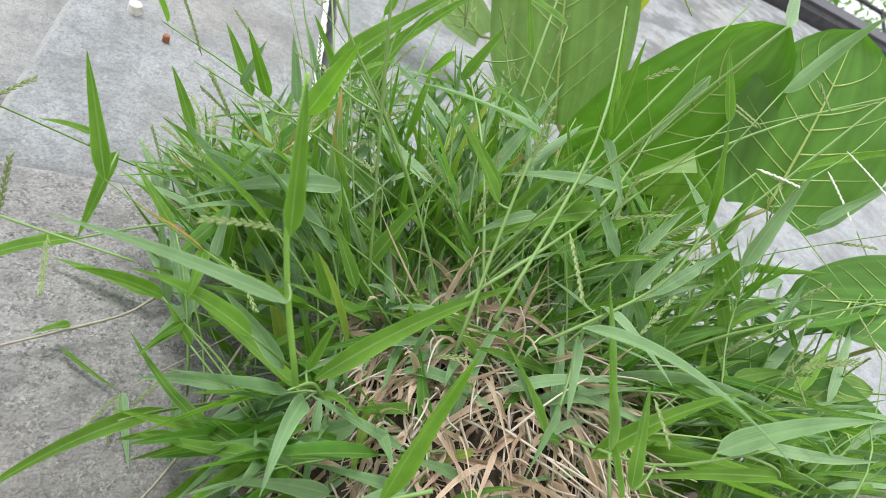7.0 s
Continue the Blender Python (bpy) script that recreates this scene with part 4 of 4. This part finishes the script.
--
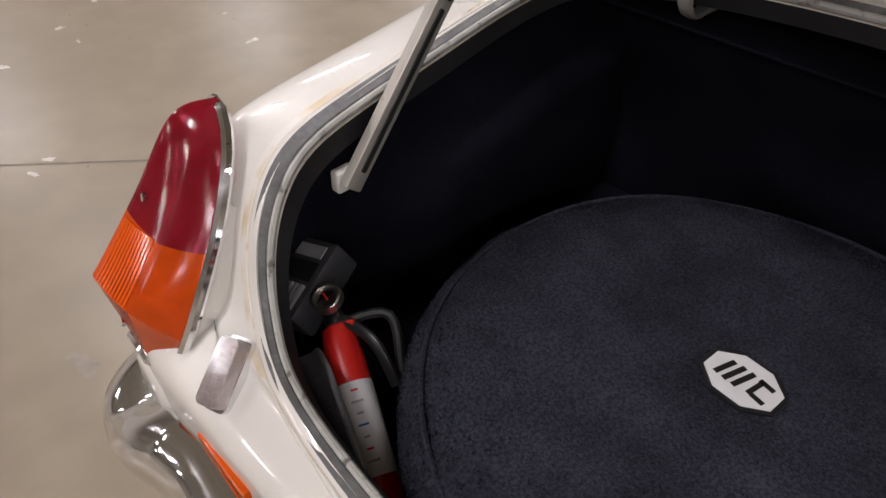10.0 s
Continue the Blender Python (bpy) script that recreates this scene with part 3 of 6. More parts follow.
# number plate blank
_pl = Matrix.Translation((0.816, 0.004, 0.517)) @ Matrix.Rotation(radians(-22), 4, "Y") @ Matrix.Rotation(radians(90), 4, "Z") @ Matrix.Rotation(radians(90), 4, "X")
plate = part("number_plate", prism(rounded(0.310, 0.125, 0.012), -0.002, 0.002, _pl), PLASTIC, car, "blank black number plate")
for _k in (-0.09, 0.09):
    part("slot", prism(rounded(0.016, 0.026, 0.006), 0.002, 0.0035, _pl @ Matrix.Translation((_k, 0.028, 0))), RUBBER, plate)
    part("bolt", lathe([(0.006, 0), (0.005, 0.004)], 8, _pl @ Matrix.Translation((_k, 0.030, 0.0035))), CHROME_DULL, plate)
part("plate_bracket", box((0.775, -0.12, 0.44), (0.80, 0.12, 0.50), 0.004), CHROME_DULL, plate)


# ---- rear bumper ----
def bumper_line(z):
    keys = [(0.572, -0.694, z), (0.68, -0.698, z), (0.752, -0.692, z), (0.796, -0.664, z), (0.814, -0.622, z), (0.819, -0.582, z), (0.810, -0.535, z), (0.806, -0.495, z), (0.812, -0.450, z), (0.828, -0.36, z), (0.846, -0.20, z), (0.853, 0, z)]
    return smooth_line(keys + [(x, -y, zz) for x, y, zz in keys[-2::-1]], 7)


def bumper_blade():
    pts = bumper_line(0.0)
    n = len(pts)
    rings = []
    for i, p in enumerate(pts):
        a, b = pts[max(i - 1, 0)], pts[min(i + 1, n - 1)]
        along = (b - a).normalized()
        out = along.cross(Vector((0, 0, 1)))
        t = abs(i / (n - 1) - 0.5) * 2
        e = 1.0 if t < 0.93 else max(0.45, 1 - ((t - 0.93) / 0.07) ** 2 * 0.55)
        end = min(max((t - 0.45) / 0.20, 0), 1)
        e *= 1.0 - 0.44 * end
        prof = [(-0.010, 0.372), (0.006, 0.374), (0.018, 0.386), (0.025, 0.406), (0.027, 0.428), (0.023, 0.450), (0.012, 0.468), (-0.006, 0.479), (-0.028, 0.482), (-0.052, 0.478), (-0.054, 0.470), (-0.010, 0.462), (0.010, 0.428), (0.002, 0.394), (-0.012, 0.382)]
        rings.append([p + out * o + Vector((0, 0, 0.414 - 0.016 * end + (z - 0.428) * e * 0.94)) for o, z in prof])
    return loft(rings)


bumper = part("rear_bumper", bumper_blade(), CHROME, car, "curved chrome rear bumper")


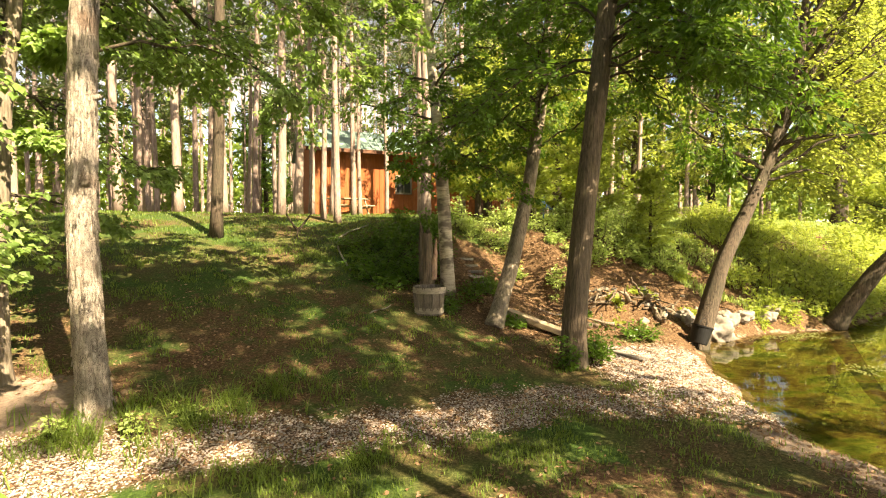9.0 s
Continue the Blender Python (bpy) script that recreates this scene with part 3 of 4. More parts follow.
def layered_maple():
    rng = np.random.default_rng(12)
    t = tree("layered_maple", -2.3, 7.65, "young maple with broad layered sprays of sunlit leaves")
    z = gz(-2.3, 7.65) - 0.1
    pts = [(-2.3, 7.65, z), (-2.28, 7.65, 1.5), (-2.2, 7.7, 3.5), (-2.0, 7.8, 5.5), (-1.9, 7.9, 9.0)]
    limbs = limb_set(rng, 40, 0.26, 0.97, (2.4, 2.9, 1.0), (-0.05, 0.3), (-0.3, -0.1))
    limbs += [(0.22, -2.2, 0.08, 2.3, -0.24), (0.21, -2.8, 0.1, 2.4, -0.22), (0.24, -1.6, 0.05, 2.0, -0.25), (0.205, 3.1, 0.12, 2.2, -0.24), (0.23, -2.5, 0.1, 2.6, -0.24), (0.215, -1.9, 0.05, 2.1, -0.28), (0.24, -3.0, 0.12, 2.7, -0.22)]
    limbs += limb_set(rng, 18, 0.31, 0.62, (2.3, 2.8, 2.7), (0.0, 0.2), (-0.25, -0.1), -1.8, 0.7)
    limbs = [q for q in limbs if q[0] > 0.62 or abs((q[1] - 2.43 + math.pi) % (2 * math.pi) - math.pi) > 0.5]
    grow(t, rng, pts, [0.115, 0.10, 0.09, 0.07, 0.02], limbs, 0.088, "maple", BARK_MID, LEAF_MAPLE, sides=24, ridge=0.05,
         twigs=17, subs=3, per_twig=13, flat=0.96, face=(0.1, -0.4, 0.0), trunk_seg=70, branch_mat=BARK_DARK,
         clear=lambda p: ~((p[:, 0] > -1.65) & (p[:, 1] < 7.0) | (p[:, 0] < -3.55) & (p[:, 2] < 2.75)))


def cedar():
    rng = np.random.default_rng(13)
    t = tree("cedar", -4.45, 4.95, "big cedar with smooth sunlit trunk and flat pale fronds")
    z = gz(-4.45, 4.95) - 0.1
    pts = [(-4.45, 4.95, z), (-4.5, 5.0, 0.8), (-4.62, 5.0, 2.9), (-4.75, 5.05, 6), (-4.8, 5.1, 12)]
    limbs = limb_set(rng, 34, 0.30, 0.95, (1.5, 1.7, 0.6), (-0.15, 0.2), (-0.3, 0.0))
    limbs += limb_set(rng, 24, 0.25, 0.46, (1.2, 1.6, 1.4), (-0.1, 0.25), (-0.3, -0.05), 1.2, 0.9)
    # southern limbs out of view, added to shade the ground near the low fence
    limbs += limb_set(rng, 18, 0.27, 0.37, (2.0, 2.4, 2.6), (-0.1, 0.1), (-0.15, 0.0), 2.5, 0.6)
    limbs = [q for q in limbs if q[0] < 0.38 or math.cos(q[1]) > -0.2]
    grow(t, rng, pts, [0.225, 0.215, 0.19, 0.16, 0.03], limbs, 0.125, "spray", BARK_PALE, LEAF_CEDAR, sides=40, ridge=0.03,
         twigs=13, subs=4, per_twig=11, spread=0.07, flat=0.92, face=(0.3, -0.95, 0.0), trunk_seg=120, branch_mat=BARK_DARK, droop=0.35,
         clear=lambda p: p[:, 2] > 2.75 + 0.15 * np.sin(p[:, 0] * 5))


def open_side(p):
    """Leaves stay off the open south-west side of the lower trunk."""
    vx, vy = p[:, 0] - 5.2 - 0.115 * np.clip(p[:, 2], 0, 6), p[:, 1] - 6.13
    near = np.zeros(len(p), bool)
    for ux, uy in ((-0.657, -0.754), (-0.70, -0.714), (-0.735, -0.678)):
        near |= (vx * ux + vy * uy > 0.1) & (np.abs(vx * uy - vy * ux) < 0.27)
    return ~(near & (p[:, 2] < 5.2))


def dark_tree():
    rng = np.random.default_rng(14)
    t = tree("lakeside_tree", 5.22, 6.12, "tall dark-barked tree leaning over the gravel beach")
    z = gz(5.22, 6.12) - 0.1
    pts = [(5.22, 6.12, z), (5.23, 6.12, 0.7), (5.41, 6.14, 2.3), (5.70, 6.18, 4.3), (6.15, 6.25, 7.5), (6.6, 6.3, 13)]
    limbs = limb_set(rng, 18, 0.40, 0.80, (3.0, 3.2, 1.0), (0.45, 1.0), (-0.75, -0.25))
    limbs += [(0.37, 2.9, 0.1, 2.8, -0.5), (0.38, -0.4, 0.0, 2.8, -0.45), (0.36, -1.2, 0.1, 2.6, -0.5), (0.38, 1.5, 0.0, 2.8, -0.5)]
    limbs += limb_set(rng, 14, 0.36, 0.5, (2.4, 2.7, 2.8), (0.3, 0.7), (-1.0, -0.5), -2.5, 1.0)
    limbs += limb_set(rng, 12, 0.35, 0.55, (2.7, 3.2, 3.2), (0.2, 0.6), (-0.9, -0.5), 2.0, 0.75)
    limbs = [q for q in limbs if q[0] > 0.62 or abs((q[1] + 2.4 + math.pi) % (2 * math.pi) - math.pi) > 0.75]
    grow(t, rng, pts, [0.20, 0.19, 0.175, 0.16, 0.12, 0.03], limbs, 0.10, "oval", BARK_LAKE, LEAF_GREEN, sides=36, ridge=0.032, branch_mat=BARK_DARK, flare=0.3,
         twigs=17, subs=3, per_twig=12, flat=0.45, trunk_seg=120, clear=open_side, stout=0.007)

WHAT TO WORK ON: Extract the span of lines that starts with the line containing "6. More parts follow." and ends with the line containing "return smooth_line(keys +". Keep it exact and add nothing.

TASK ANSWER:
Continue the Blender Python (bpy) script that recreates this scene with part 3 of 6. More parts follow.
# number plate blank
_pl = Matrix.Translation((0.816, 0.004, 0.517)) @ Matrix.Rotation(radians(-22), 4, "Y") @ Matrix.Rotation(radians(90), 4, "Z") @ Matrix.Rotation(radians(90), 4, "X")
plate = part("number_plate", prism(rounded(0.310, 0.125, 0.012), -0.002, 0.002, _pl), PLASTIC, car, "blank black number plate")
for _k in (-0.09, 0.09):
    part("slot", prism(rounded(0.016, 0.026, 0.006), 0.002, 0.0035, _pl @ Matrix.Translation((_k, 0.028, 0))), RUBBER, plate)
    part("bolt", lathe([(0.006, 0), (0.005, 0.004)], 8, _pl @ Matrix.Translation((_k, 0.030, 0.0035))), CHROME_DULL, plate)
part("plate_bracket", box((0.775, -0.12, 0.44), (0.80, 0.12, 0.50), 0.004), CHROME_DULL, plate)


# ---- rear bumper ----
def bumper_line(z):
    keys = [(0.572, -0.694, z), (0.68, -0.698, z), (0.752, -0.692, z), (0.796, -0.664, z), (0.814, -0.622, z), (0.819, -0.582, z), (0.810, -0.535, z), (0.806, -0.495, z), (0.812, -0.450, z), (0.828, -0.36, z), (0.846, -0.20, z), (0.853, 0, z)]
    return smooth_line(keys + [(x, -y, zz) for x, y, zz in keys[-2::-1]], 7)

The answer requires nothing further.